--- START OF Source material ---

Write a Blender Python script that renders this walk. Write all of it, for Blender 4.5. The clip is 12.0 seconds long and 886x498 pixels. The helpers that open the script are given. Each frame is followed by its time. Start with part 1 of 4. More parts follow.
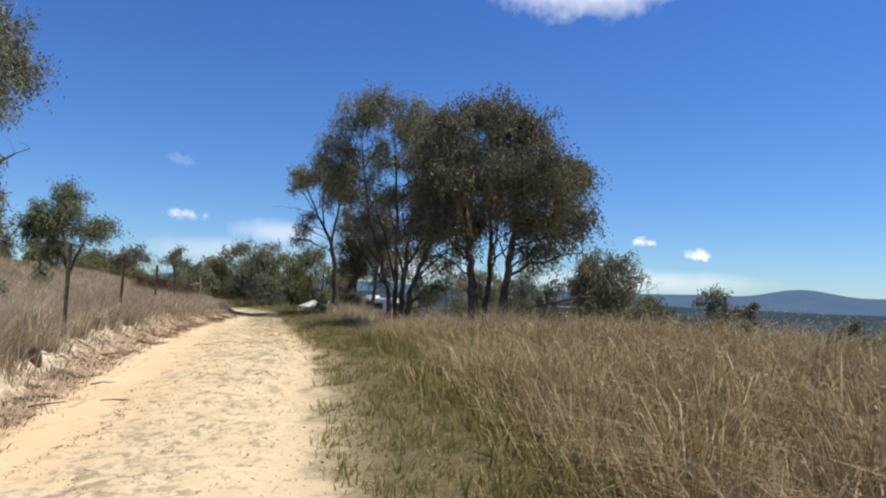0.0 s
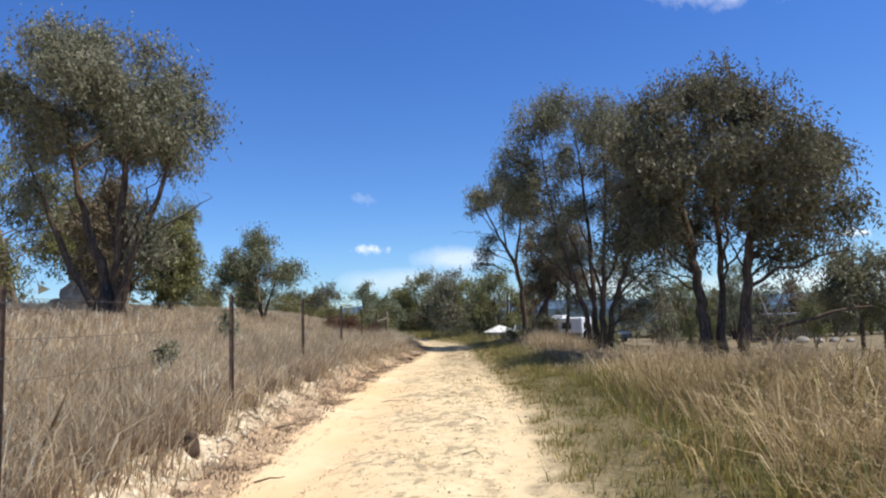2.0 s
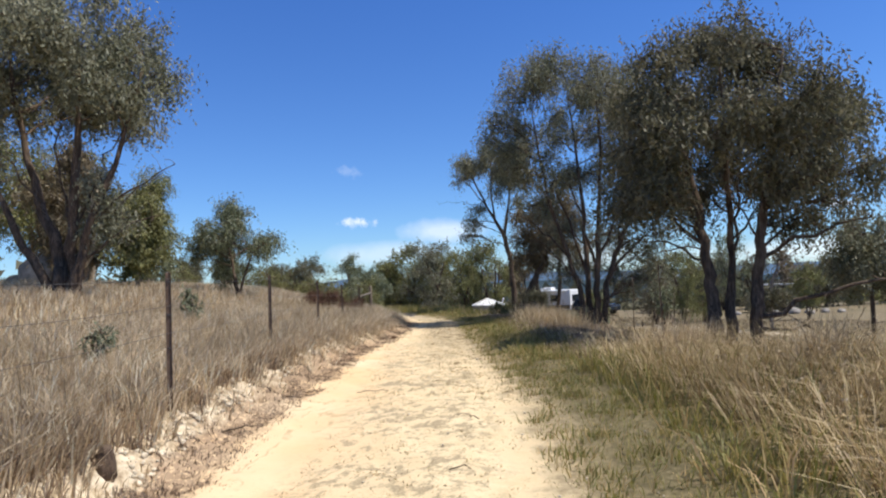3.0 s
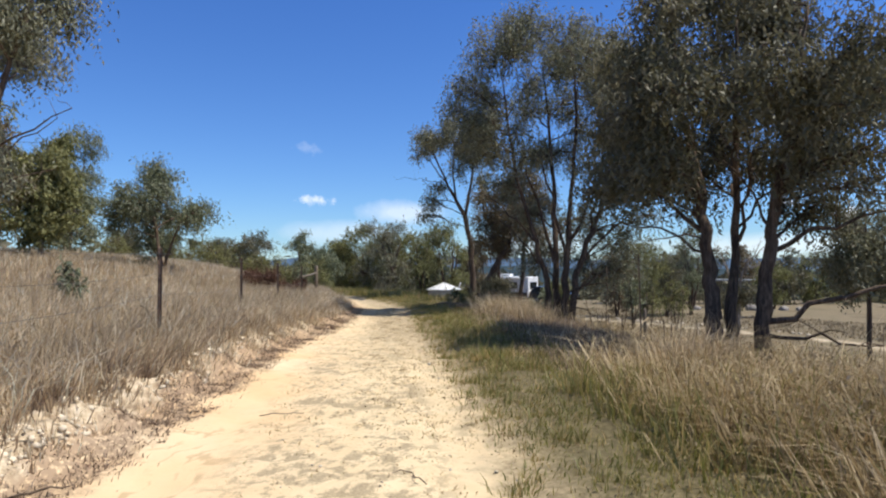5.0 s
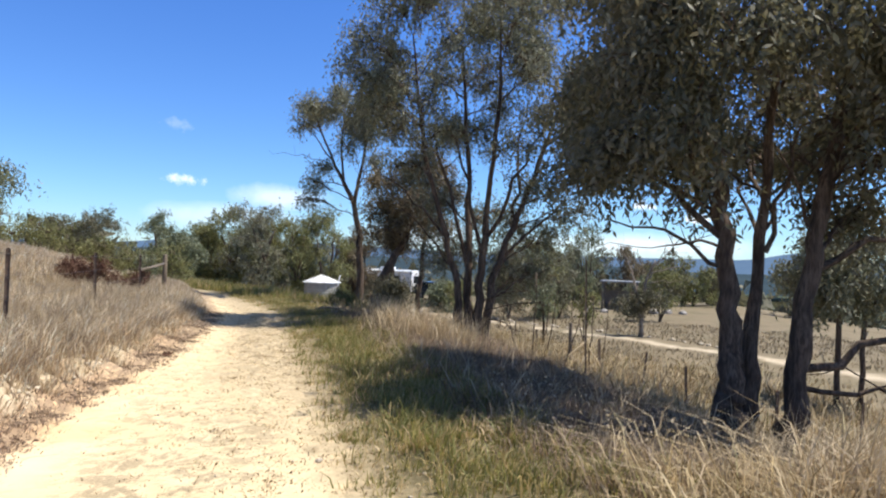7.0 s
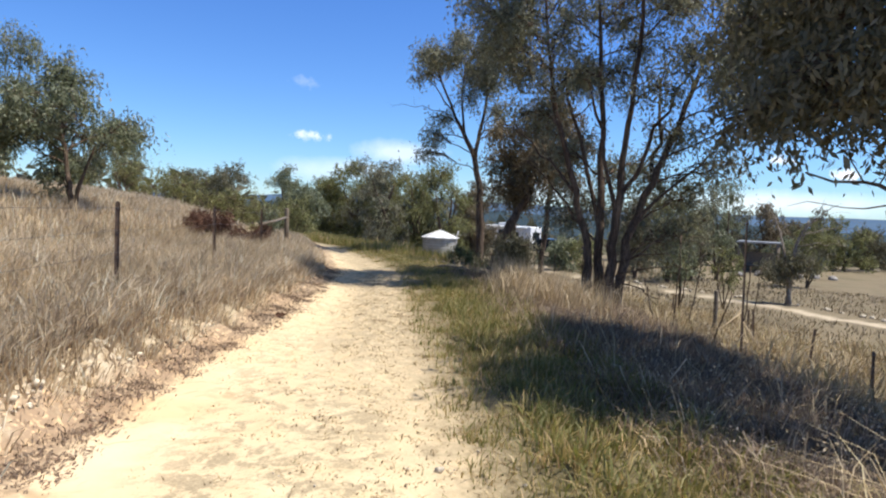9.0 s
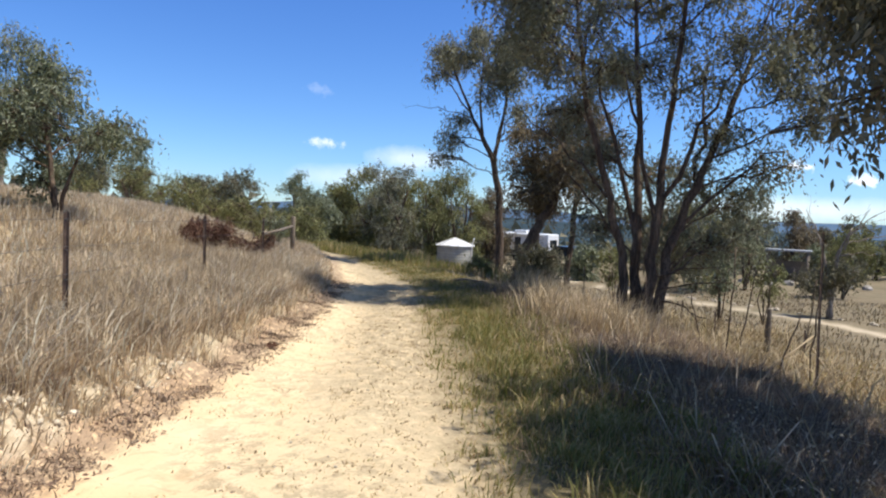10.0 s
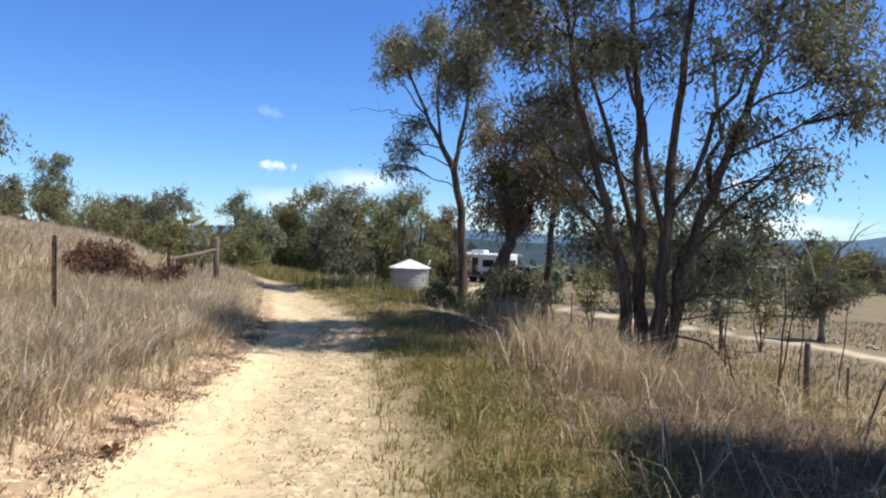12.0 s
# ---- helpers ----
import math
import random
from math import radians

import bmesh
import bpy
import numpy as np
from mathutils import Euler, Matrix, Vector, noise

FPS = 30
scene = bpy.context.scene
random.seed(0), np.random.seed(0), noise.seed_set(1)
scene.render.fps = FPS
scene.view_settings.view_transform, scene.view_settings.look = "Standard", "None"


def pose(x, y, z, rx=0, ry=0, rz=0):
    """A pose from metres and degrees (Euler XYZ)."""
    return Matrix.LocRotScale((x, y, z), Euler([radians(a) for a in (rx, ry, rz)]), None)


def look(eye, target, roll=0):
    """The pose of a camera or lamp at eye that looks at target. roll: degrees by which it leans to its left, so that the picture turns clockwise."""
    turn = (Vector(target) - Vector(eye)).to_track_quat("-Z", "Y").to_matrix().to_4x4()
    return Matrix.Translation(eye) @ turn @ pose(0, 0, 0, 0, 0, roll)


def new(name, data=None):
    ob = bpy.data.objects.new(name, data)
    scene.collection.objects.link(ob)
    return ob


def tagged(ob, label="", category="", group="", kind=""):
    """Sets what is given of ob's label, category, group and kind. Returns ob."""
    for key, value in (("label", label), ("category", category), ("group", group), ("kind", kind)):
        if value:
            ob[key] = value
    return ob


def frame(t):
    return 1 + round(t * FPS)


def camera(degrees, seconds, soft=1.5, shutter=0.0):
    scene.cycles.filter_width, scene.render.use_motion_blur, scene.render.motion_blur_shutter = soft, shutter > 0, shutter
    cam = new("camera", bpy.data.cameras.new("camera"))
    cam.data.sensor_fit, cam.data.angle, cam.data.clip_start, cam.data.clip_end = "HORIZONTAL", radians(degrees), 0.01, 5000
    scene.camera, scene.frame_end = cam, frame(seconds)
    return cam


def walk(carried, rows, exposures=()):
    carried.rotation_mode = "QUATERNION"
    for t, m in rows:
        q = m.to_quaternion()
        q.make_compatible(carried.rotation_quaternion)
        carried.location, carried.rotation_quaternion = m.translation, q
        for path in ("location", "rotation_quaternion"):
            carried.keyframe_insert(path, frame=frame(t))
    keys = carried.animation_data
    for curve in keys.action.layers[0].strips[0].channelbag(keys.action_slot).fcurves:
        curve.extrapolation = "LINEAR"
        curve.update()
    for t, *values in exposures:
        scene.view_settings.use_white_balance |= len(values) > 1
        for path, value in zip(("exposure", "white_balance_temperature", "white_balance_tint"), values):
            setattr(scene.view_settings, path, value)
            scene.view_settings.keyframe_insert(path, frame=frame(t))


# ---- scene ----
cam = camera(66.9, 12.0, soft=2.1)
PATH = [
    (0, (-0.332, -1.156, 1.108), (-0.667, 0.812, 1.229), 1.98),
    (0.5, (-0.576, -0.709, 1.197), (-1.156, 1.2, 1.337), 2.7),
    (1, (-0.819, -0.227, 1.245), (-1.625, 1.598, 1.381), 1.7),
    (1.5, (-1.122, 0.362, 1.269), (-1.898, 2.198, 1.433), 0.8),
    (2, (-1.426, 0.962, 1.307), (-2.257, 2.772, 1.486), -2.2),
    (2.5, (-1.689, 1.512, 1.341), (-2.52, 3.324, 1.511), -3.3),
    (3, (-1.915, 2.125, 1.358), (-2.716, 3.955, 1.454), -2.6),
    (3.2, (-2.022, 2.358, 1.369), (-2.823, 4.19, 1.412), -1.3),
    (4.8, (-2.656, 4.06, 1.384), (-3.446, 5.897, 1.426), -0.0),
    (5, (-2.725, 4.266, 1.379), (-3.411, 6.144, 1.42), -0.3),
    (5.5, (-2.984, 4.899, 1.47), (-3.479, 6.836, 1.493), 0.19),
    (5.75, (-3.23, 5.4, 1.483), (-3.625, 7.360, 1.511), 0.9),
    (6.0, (-3.54, 6.0, 1.5), (-3.846, 7.976, 1.544), 1.3),
    (6.25, (-3.84, 6.62, 1.525), (-4.132, 8.598, 1.569), 1.5),
    (6.5, (-4.08, 7.22, 1.55), (-4.393, 9.195, 1.589), 1.6),
    (6.7, (-4.22, 7.58, 1.56), (-4.543, 9.553, 1.591), 1.7),
    (7.4, (-4.3, 7.9, 1.565), (-4.644, 9.870, 1.558), 1.95),
    (8.3, (-4.29, 8.02, 1.563), (-4.651, 9.987, 1.518), 2.3),
    (8.5, (-4.316, 8.174, 1.561), (-4.7, 10.137, 1.508), 2.48),
    (9, (-4.688, 8.866, 1.586), (-5.351, 10.749, 1.456), 2.4),
    (9.5, (-5.046, 9.479, 1.543), (-5.771, 11.339, 1.422), 3.0),
    (10, (-5.264, 10.183, 1.611), (-5.966, 12.052, 1.499), 2.3),
    (10.5, (-5.536, 10.813, 1.597), (-6.206, 12.694, 1.48), 2.1),
    (11, (-5.786, 11.522, 1.552), (-6.391, 13.424, 1.433), 1.8),
    (11.5, (-6.065, 12.164, 1.557), (-6.68, 14.064, 1.468), 2.1),
    (12, (-6.285, 12.855, 1.519), (-6.859, 14.77, 1.475), 1.5),
]
EXPOSURES = [(0, -0.08), (1.0, 0.07), (2.5, 0.12), (5.3, 0.08), (6.0, 0.25), (6.4, 0.42), (6.8, 0.44), (8.4, 0.38), (9.5, 0.3), (11.0, 0.27), (12, 0.34)]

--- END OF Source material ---

Exclude the pictures. Write out the remaining data exactly.

Write a Blender Python script that renders this walk. Write all of it, for Blender 4.5. The clip is 12.0 seconds long and 886x498 pixels. The helpers that open the script are given. Each frame is followed by its time. Start with part 1 of 4. More parts follow.
0.0 s
2.0 s
3.0 s
5.0 s
7.0 s
9.0 s
10.0 s
12.0 s
# ---- helpers ----
import math
import random
from math import radians

import bmesh
import bpy
import numpy as np
from mathutils import Euler, Matrix, Vector, noise

FPS = 30
scene = bpy.context.scene
random.seed(0), np.random.seed(0), noise.seed_set(1)
scene.render.fps = FPS
scene.view_settings.view_transform, scene.view_settings.look = "Standard", "None"


def pose(x, y, z, rx=0, ry=0, rz=0):
    """A pose from metres and degrees (Euler XYZ)."""
    return Matrix.LocRotScale((x, y, z), Euler([radians(a) for a in (rx, ry, rz)]), None)


def look(eye, target, roll=0):
    """The pose of a camera or lamp at eye that looks at target. roll: degrees by which it leans to its left, so that the picture turns clockwise."""
    turn = (Vector(target) - Vector(eye)).to_track_quat("-Z", "Y").to_matrix().to_4x4()
    return Matrix.Translation(eye) @ turn @ pose(0, 0, 0, 0, 0, roll)


def new(name, data=None):
    ob = bpy.data.objects.new(name, data)
    scene.collection.objects.link(ob)
    return ob


def tagged(ob, label="", category="", group="", kind=""):
    """Sets what is given of ob's label, category, group and kind. Returns ob."""
    for key, value in (("label", label), ("category", category), ("group", group), ("kind", kind)):
        if value:
            ob[key] = value
    return ob


def frame(t):
    return 1 + round(t * FPS)


def camera(degrees, seconds, soft=1.5, shutter=0.0):
    scene.cycles.filter_width, scene.render.use_motion_blur, scene.render.motion_blur_shutter = soft, shutter > 0, shutter
    cam = new("camera", bpy.data.cameras.new("camera"))
    cam.data.sensor_fit, cam.data.angle, cam.data.clip_start, cam.data.clip_end = "HORIZONTAL", radians(degrees), 0.01, 5000
    scene.camera, scene.frame_end = cam, frame(seconds)
    return cam


def walk(carried, rows, exposures=()):
    carried.rotation_mode = "QUATERNION"
    for t, m in rows:
        q = m.to_quaternion()
        q.make_compatible(carried.rotation_quaternion)
        carried.location, carried.rotation_quaternion = m.translation, q
        for path in ("location", "rotation_quaternion"):
            carried.keyframe_insert(path, frame=frame(t))
    keys = carried.animation_data
    for curve in keys.action.layers[0].strips[0].channelbag(keys.action_slot).fcurves:
        curve.extrapolation = "LINEAR"
        curve.update()
    for t, *values in exposures:
        scene.view_settings.use_white_balance |= len(values) > 1
        for path, value in zip(("exposure", "white_balance_temperature", "white_balance_tint"), values):
            setattr(scene.view_settings, path, value)
            scene.view_settings.keyframe_insert(path, frame=frame(t))


# ---- scene ----
cam = camera(66.9, 12.0, soft=2.1)
PATH = [
    (0, (-0.332, -1.156, 1.108), (-0.667, 0.812, 1.229), 1.98),
    (0.5, (-0.576, -0.709, 1.197), (-1.156, 1.2, 1.337), 2.7),
    (1, (-0.819, -0.227, 1.245), (-1.625, 1.598, 1.381), 1.7),
    (1.5, (-1.122, 0.362, 1.269), (-1.898, 2.198, 1.433), 0.8),
    (2, (-1.426, 0.962, 1.307), (-2.257, 2.772, 1.486), -2.2),
    (2.5, (-1.689, 1.512, 1.341), (-2.52, 3.324, 1.511), -3.3),
    (3, (-1.915, 2.125, 1.358), (-2.716, 3.955, 1.454), -2.6),
    (3.2, (-2.022, 2.358, 1.369), (-2.823, 4.19, 1.412), -1.3),
    (4.8, (-2.656, 4.06, 1.384), (-3.446, 5.897, 1.426), -0.0),
    (5, (-2.725, 4.266, 1.379), (-3.411, 6.144, 1.42), -0.3),
    (5.5, (-2.984, 4.899, 1.47), (-3.479, 6.836, 1.493), 0.19),
    (5.75, (-3.23, 5.4, 1.483), (-3.625, 7.360, 1.511), 0.9),
    (6.0, (-3.54, 6.0, 1.5), (-3.846, 7.976, 1.544), 1.3),
    (6.25, (-3.84, 6.62, 1.525), (-4.132, 8.598, 1.569), 1.5),
    (6.5, (-4.08, 7.22, 1.55), (-4.393, 9.195, 1.589), 1.6),
    (6.7, (-4.22, 7.58, 1.56), (-4.543, 9.553, 1.591), 1.7),
    (7.4, (-4.3, 7.9, 1.565), (-4.644, 9.870, 1.558), 1.95),
    (8.3, (-4.29, 8.02, 1.563), (-4.651, 9.987, 1.518), 2.3),
    (8.5, (-4.316, 8.174, 1.561), (-4.7, 10.137, 1.508), 2.48),
    (9, (-4.688, 8.866, 1.586), (-5.351, 10.749, 1.456), 2.4),
    (9.5, (-5.046, 9.479, 1.543), (-5.771, 11.339, 1.422), 3.0),
    (10, (-5.264, 10.183, 1.611), (-5.966, 12.052, 1.499), 2.3),
    (10.5, (-5.536, 10.813, 1.597), (-6.206, 12.694, 1.48), 2.1),
    (11, (-5.786, 11.522, 1.552), (-6.391, 13.424, 1.433), 1.8),
    (11.5, (-6.065, 12.164, 1.557), (-6.68, 14.064, 1.468), 2.1),
    (12, (-6.285, 12.855, 1.519), (-6.859, 14.77, 1.475), 1.5),
]
EXPOSURES = [(0, -0.08), (1.0, 0.07), (2.5, 0.12), (5.3, 0.08), (6.0, 0.25), (6.4, 0.42), (6.8, 0.44), (8.4, 0.38), (9.5, 0.3), (11.0, 0.27), (12, 0.34)]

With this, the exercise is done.